DETROIT (WWJ) - Six projects in Detroit will receive funding ranging from $30,000 to $138,000 after being announced winners of the Knight Cities Challenge.

The challenge asked innovators of all kinds to answer the simple question: What's your best idea to make cities more successful? Each of the ideas center on helping cities attract and keep talented people, expand economic opportunities and create a culture of civic engagement.

The Detroit winners are among 31 others across the nation, sharing a piece of $5 million overall.

"At its core, the Knight Cities Challenge is about discovering and connecting civic innovators, creative interventionists who inspire positive change," Alberto Ibargüen, Knight Foundation president, said in a statement. "The winners reflect this goal. Their ideas have the potential to create stronger communities and spaces that spur learning, engagement and growth."

Open to any individual, business, government or nonprofit, the Knight Cities Challenge has just two rules: (1) A submission may come from anywhere, but the project must take place in or benefit one or more of the 26 communities where Knight invests and (2) the idea should focus on one or more of three drivers of city success: Talent: Ideas that help cities attract and keep talented people; Opportunity: Ideas that create economic prospects by breaking down divides and making new connections; Engagement: Ideas that spur connection and civic involvement. The challenge launched in October 2015. Finalists were announced in January.

For more on the Knight Cities Challenge, visit knightcities.org.

2016 Knight Cities Challenge Winners

• Pedal to Porch by Cornetta Lane | $30,000
Exploring Detroit's untold history through monthly bike tours leading participants through different areas of the city and giving residents a chance to tell the story of their neighborhoods.

• Dequindre Cut Market by the Detroit Riverfront Conservancy | $135,665 | submitted by Mark Wallace
Creating spaces for entrepreneurs to set up shop along the Dequindre Cut with shipping container pop-up shops that will add to the vibrancy of the neighborhood and attract new interest.

• Detroit's Exciting Adventure into the Pink Zone by the city of Detroit | $75,000 | submitted by Maurice D. Cox
Creating new opportunities for jobs and businesses by developing a new tool to streamline city development regulations and engaging design talent and developers to help reshape commercial districts.

• Give a Park, Get a Park by the city of Detroit | $75,000 | submitted by Maurice D. Cox
Creating sustainable microparks in Detroit neighborhoods that are designed in response to community needs, require few resources and are easy to maintain.

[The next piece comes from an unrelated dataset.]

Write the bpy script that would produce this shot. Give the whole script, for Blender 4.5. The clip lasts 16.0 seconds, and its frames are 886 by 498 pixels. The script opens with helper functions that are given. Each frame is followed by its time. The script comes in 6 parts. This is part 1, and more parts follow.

• Sensors in a Shoebox by the University of Michigan | $138,339 | submitted by Elizabeth Birr Moje
Training youth to use sensors and data analytics that track environmental conditions such as traffic, noise or temperature in city neighborhoods; the project will help students answer questions about their community and build ideas to make it better.

• The People First Project by Chad Rochkind | $184,080
Creating a network of tactical urbanists who collectively select a single urban challenge each year on which to focus quick, low-cost, creative improvements.